[Listed entries]

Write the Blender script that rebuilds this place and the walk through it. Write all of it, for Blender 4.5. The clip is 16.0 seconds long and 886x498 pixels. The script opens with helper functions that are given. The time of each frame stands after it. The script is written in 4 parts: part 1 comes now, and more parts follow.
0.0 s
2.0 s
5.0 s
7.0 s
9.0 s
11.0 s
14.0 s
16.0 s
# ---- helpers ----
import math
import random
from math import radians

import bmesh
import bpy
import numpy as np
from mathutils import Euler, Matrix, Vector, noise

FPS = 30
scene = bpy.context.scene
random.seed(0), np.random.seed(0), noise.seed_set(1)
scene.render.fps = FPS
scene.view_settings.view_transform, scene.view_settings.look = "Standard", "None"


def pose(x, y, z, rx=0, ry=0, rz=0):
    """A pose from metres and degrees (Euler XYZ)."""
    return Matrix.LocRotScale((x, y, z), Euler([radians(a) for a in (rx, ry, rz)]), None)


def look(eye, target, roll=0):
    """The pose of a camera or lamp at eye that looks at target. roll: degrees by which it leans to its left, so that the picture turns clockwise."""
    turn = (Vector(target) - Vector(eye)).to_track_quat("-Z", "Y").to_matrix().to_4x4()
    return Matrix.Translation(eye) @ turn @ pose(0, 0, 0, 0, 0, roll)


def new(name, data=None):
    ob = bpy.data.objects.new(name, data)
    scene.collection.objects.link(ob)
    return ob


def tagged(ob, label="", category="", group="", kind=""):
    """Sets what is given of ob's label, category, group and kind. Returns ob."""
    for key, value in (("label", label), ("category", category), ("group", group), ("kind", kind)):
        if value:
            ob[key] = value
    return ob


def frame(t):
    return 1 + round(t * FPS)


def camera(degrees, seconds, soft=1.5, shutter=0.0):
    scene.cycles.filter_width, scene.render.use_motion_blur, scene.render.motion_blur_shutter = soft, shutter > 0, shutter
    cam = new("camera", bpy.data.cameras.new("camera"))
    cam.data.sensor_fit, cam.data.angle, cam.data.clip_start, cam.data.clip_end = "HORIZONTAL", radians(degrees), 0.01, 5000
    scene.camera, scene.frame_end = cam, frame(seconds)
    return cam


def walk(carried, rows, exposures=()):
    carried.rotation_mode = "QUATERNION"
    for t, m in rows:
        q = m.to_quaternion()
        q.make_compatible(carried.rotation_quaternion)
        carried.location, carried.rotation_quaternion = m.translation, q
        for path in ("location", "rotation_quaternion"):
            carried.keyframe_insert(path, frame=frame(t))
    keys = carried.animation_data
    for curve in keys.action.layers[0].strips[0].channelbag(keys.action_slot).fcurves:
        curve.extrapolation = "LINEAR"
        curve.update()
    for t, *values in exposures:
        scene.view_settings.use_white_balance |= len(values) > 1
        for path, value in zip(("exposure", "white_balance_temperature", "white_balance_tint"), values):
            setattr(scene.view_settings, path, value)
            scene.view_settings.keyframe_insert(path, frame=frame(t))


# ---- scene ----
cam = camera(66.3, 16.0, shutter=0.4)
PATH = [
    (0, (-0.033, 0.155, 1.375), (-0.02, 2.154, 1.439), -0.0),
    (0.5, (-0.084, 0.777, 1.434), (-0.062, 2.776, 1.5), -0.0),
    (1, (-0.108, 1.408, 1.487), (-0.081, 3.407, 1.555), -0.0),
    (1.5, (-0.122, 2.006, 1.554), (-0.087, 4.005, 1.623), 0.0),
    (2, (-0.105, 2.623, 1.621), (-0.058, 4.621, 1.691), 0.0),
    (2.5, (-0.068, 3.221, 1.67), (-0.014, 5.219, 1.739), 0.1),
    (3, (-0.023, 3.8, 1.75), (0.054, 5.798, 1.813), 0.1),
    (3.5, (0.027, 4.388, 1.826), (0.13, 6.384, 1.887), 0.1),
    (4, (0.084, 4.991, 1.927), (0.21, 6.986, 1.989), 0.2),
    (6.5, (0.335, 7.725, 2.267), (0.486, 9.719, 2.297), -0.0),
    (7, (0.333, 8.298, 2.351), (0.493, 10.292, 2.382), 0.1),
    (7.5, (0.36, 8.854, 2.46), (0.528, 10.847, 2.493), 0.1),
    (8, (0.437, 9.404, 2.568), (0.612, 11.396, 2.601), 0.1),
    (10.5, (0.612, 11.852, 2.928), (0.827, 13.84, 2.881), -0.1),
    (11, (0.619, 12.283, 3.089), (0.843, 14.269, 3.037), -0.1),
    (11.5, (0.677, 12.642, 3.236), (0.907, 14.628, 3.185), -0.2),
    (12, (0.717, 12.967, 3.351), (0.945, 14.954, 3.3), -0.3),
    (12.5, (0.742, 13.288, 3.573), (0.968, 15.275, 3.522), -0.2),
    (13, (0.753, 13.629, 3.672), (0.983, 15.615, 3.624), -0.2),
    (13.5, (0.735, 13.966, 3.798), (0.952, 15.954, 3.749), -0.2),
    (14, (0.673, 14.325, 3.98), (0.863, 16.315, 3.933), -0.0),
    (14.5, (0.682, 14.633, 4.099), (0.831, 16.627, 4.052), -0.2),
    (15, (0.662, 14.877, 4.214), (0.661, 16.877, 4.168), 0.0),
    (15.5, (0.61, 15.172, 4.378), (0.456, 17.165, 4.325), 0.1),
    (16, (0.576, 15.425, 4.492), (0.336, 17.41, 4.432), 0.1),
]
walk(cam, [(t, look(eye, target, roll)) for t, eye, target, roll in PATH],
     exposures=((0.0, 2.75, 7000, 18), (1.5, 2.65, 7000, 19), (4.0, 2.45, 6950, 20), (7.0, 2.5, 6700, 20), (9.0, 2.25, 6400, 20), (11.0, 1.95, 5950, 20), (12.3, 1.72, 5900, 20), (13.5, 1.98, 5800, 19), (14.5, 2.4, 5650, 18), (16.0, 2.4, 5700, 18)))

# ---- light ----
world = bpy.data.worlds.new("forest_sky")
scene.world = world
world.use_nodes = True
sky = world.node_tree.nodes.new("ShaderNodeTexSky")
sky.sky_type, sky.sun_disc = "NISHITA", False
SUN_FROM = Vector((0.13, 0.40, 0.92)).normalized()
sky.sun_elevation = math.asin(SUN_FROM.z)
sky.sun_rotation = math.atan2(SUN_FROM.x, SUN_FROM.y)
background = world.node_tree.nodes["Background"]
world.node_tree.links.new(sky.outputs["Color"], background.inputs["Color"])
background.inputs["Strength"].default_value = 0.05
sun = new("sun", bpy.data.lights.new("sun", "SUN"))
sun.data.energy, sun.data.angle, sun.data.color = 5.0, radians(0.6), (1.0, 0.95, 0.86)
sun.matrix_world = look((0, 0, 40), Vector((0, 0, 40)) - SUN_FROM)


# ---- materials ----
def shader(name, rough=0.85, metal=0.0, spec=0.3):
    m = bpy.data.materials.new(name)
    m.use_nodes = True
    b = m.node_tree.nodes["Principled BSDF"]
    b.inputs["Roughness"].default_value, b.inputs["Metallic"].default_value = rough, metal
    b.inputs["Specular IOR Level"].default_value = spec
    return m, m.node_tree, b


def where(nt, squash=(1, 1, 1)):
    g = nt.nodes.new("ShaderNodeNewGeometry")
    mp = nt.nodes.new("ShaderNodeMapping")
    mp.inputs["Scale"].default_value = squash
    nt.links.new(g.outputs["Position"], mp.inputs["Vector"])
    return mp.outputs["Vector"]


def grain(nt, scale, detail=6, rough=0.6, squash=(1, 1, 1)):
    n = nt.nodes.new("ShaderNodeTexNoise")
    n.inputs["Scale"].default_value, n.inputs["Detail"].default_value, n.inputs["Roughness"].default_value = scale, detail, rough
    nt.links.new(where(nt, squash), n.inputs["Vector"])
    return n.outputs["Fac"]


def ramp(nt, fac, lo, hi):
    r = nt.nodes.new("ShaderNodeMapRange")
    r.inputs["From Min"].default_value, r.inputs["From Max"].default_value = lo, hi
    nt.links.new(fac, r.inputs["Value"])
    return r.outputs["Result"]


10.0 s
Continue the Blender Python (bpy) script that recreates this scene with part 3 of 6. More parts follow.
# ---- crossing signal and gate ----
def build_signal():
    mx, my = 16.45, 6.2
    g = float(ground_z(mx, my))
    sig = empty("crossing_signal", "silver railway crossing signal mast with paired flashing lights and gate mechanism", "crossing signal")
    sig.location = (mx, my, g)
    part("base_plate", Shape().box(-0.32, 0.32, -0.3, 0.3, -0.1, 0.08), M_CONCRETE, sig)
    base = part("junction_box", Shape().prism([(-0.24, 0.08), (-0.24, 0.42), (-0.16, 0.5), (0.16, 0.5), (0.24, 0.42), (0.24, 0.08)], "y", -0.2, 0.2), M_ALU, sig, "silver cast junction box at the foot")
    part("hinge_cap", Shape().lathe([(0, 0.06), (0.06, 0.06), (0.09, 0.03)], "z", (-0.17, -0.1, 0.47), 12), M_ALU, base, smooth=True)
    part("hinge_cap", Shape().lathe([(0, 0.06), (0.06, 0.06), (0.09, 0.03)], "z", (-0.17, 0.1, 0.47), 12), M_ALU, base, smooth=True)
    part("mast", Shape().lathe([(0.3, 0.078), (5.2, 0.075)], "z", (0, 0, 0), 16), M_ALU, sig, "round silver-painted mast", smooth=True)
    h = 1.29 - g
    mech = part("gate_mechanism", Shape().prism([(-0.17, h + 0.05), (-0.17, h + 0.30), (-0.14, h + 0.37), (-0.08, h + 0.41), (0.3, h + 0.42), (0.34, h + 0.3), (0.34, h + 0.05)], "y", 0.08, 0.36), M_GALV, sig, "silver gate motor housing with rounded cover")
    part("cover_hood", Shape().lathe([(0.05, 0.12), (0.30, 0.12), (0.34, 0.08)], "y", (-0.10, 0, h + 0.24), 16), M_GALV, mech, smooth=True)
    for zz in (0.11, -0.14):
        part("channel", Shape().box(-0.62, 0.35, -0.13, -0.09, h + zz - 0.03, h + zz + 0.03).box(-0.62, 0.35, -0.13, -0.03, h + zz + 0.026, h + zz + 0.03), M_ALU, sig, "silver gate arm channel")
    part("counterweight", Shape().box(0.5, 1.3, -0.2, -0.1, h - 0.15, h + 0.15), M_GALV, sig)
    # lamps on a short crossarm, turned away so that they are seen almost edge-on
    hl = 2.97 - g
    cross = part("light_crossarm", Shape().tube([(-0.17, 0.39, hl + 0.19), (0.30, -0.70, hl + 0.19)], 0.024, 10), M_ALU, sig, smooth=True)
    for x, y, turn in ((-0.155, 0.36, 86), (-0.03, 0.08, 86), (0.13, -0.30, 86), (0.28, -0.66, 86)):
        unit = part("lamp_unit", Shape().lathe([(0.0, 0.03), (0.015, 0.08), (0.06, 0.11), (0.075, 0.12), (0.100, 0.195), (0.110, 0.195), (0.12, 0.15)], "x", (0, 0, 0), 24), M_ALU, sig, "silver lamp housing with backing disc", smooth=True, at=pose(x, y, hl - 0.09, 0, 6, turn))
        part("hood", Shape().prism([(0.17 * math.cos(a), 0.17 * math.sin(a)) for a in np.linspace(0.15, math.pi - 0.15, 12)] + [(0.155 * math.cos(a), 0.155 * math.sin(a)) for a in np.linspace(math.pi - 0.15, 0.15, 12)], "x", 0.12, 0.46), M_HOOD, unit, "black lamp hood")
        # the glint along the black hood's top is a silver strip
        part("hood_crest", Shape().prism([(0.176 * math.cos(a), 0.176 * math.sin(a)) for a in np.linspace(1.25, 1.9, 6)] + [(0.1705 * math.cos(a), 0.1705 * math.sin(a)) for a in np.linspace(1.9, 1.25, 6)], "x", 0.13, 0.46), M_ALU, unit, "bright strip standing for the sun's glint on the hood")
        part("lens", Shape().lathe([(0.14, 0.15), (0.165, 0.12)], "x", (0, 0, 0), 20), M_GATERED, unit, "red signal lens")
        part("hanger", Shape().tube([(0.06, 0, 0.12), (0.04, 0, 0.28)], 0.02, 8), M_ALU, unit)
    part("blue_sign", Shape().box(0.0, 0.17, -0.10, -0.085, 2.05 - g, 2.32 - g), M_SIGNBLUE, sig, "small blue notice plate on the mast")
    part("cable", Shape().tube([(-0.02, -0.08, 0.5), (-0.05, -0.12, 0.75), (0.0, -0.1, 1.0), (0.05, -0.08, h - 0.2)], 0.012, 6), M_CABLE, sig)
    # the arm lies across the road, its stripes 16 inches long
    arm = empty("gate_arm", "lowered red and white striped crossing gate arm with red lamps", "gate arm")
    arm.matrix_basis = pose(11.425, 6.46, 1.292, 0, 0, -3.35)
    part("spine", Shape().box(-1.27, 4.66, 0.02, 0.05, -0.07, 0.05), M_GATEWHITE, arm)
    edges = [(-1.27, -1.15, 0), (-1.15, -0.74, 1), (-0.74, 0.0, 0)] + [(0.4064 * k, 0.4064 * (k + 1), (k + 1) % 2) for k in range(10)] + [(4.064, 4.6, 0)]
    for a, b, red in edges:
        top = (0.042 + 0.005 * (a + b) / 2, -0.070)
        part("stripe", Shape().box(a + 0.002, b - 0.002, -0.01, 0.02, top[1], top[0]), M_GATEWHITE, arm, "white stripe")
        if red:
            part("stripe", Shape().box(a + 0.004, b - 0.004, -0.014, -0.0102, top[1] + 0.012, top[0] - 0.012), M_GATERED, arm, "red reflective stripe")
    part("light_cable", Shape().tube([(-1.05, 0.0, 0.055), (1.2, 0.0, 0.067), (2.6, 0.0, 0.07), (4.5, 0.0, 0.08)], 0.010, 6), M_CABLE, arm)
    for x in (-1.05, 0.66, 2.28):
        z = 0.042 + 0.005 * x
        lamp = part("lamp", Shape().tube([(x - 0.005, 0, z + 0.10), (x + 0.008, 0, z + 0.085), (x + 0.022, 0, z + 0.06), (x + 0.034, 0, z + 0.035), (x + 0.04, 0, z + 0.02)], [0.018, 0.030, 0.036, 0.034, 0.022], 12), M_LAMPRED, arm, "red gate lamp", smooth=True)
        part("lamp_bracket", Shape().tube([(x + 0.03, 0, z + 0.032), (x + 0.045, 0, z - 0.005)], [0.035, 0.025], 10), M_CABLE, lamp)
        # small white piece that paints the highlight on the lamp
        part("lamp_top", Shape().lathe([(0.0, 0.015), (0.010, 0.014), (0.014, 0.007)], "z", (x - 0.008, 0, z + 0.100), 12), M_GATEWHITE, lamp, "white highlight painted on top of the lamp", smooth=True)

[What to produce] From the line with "curve.update()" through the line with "scene.view_settings.keyframe_insert(path, frame=frame(t))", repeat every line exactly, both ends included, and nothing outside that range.

[Correct response]
        curve.update()
    for t, *values in exposures:
        scene.view_settings.use_white_balance |= len(values) > 1
        for path, value in zip(("exposure", "white_balance_temperature", "white_balance_tint"), values):
            setattr(scene.view_settings, path, value)
            scene.view_settings.keyframe_insert(path, frame=frame(t))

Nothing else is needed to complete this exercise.